### WHAT YOU HAVE TO DO
Extract only the first line of the listing and every line after it up to and including the one with "import math". Omit the pictures.

### SOURCE EXCERPT
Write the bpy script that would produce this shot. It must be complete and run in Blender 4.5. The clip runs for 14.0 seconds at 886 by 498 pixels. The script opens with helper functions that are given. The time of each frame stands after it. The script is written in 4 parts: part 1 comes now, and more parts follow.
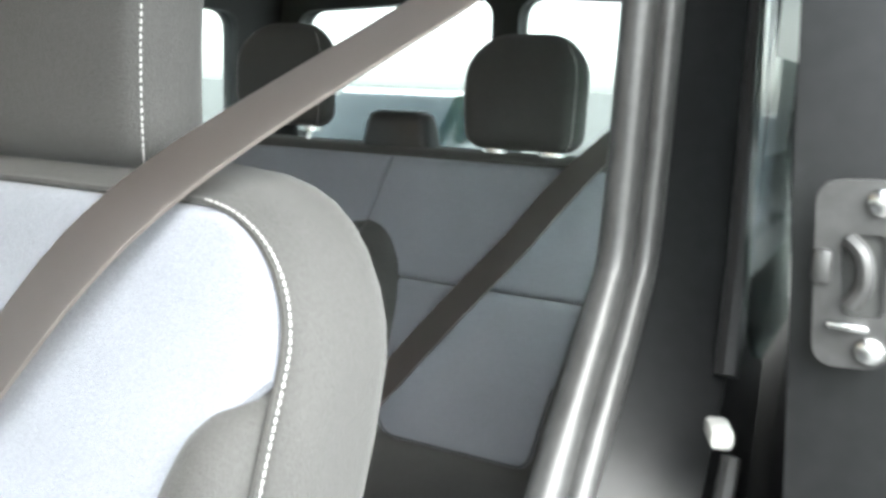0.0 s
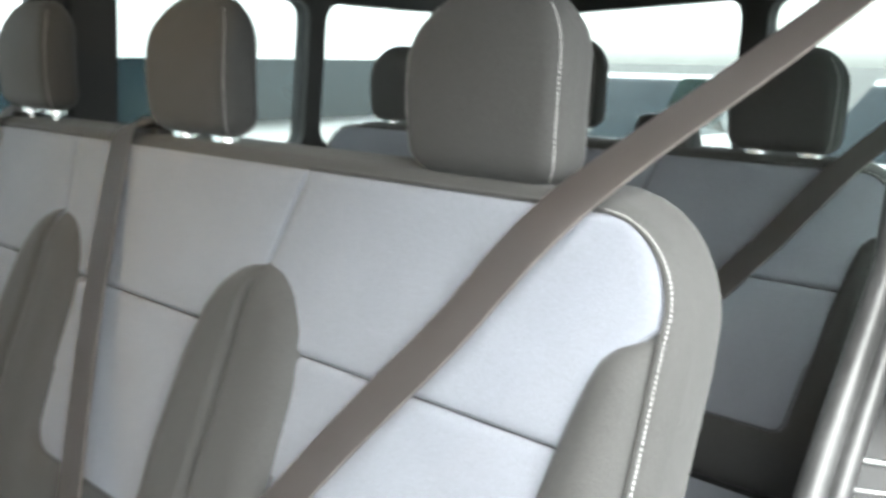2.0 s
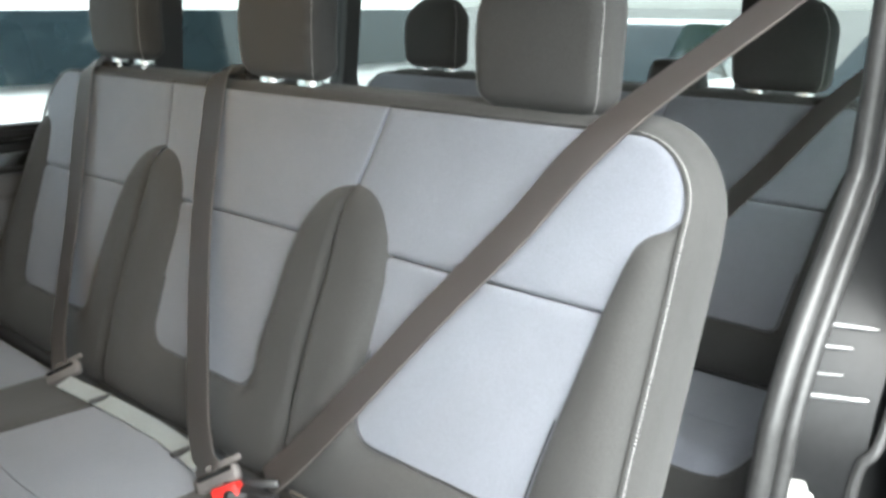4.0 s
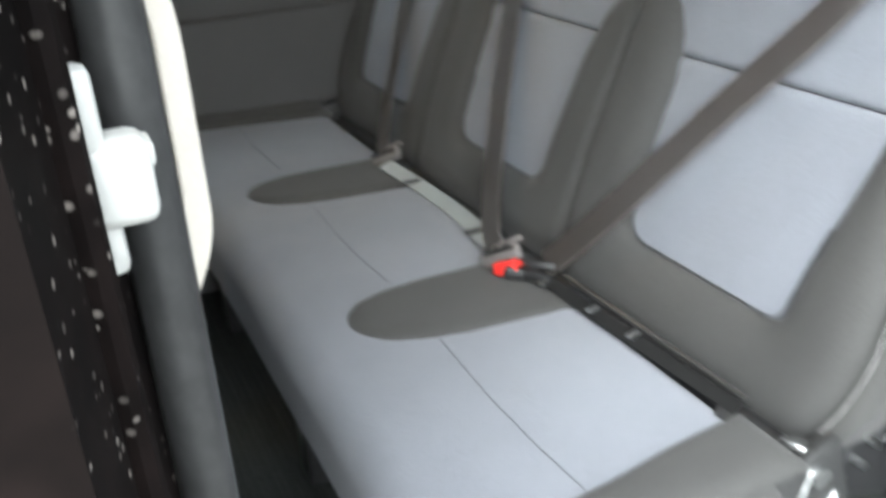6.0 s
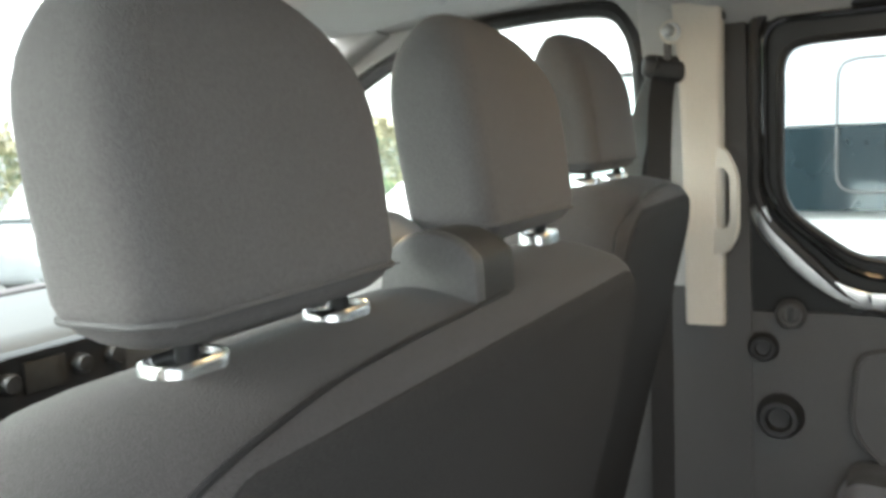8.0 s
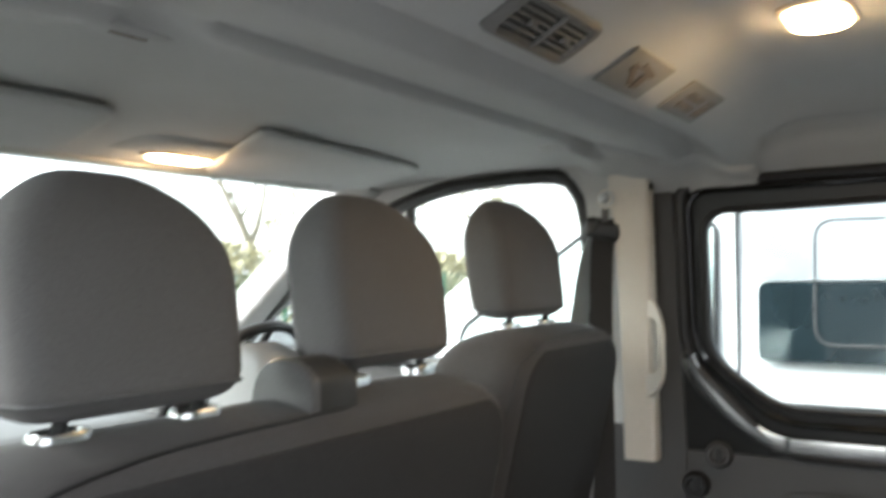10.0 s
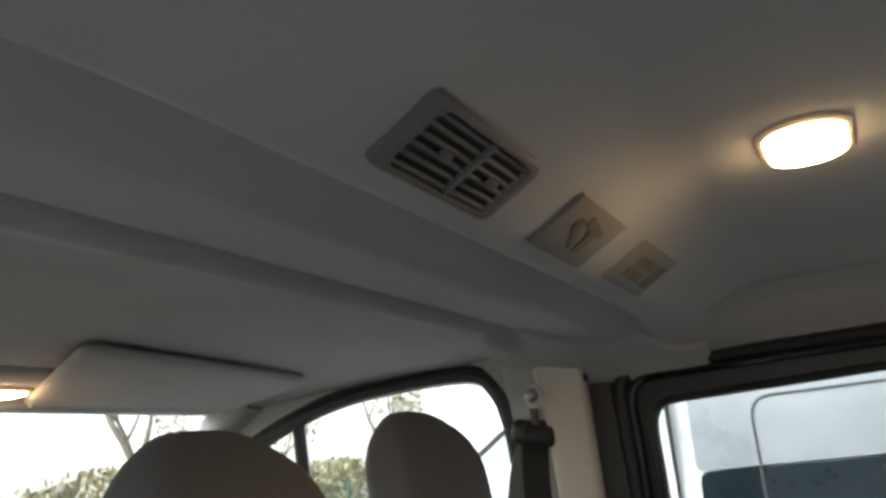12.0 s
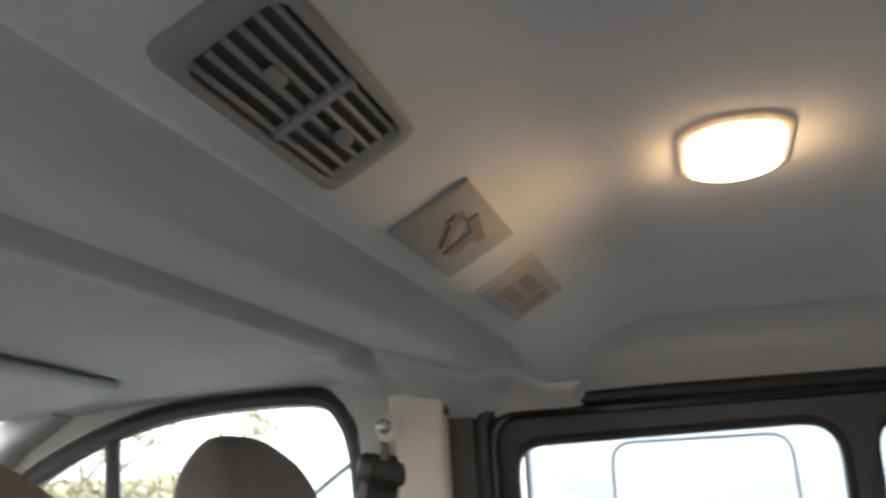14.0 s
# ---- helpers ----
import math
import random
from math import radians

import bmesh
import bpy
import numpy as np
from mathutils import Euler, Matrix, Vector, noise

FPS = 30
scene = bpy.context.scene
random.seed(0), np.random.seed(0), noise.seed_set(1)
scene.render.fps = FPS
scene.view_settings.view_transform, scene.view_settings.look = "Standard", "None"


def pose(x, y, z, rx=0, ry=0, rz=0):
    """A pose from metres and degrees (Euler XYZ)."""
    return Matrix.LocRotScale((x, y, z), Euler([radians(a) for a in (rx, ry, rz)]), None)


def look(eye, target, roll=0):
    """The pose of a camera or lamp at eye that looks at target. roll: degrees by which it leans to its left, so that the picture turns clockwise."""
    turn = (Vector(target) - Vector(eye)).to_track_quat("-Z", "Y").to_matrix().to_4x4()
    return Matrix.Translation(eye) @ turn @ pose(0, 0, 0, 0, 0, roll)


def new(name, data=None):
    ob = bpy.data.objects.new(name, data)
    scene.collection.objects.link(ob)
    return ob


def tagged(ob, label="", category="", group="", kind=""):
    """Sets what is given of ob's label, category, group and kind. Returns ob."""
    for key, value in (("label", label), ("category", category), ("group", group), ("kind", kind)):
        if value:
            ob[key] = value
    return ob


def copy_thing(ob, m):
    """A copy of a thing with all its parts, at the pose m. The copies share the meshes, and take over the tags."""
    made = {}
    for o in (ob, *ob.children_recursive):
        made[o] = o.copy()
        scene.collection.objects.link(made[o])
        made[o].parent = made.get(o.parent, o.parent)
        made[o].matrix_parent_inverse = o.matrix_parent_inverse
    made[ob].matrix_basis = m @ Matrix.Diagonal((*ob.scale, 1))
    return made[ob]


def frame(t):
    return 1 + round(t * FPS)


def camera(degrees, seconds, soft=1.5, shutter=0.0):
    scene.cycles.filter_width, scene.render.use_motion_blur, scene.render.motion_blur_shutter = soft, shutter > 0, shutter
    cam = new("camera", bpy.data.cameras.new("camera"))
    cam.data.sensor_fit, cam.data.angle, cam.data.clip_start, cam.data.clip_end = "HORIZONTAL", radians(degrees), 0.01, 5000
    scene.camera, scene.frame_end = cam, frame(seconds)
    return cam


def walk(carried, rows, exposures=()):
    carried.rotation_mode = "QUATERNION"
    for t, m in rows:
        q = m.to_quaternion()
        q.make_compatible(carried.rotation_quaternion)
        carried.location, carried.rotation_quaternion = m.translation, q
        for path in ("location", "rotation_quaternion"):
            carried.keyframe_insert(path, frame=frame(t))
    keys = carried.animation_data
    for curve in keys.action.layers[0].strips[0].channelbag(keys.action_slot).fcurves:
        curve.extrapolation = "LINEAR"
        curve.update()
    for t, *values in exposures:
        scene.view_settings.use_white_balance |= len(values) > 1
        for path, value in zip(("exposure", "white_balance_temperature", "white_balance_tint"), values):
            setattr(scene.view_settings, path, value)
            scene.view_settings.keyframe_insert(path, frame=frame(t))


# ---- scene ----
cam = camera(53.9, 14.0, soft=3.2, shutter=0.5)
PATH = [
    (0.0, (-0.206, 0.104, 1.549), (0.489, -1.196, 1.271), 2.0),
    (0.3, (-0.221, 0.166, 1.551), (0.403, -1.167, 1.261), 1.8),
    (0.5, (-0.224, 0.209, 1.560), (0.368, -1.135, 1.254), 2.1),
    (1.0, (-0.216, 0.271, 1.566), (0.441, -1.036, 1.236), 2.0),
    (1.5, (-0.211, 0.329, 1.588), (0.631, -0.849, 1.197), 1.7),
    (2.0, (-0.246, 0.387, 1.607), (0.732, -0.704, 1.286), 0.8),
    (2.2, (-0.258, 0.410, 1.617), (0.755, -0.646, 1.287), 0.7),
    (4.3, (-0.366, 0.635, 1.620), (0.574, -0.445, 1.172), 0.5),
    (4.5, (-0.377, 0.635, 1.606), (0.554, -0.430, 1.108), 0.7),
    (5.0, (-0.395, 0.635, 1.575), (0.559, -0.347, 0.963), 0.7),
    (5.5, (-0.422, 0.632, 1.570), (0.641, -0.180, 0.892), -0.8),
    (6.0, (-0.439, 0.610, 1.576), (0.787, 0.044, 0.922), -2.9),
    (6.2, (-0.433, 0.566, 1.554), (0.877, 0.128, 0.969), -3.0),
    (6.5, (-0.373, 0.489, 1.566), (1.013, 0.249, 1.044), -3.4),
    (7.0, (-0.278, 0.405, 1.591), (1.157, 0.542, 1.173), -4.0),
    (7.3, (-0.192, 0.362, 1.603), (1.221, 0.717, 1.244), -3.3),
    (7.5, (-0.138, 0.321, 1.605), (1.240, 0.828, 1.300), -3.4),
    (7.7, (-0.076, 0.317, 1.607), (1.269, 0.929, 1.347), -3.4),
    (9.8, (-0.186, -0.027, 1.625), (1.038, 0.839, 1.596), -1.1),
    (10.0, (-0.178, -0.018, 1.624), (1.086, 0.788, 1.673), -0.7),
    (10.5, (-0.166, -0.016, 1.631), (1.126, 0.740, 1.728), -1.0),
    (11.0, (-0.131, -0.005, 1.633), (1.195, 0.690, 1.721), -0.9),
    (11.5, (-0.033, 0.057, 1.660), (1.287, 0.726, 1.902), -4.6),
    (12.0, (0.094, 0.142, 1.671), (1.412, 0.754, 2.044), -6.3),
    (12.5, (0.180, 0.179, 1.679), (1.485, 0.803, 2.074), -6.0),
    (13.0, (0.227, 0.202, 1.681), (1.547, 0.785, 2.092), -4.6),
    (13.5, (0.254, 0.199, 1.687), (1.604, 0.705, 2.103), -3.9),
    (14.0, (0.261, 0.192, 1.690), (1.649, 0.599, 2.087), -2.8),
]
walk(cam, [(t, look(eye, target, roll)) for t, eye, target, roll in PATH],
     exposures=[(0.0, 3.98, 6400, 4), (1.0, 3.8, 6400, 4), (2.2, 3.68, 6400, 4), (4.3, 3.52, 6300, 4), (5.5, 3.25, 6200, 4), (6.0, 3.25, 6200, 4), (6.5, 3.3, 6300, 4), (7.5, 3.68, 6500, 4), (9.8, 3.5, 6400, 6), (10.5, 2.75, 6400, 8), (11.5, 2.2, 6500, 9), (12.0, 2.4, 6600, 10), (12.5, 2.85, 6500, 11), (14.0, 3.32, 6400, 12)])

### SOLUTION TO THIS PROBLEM
Write the bpy script that would produce this shot. It must be complete and run in Blender 4.5. The clip runs for 14.0 seconds at 886 by 498 pixels. The script opens with helper functions that are given. The time of each frame stands after it. The script is written in 4 parts: part 1 comes now, and more parts follow.
0.0 s
2.0 s
4.0 s
6.0 s
8.0 s
10.0 s
12.0 s
14.0 s
# ---- helpers ----
import math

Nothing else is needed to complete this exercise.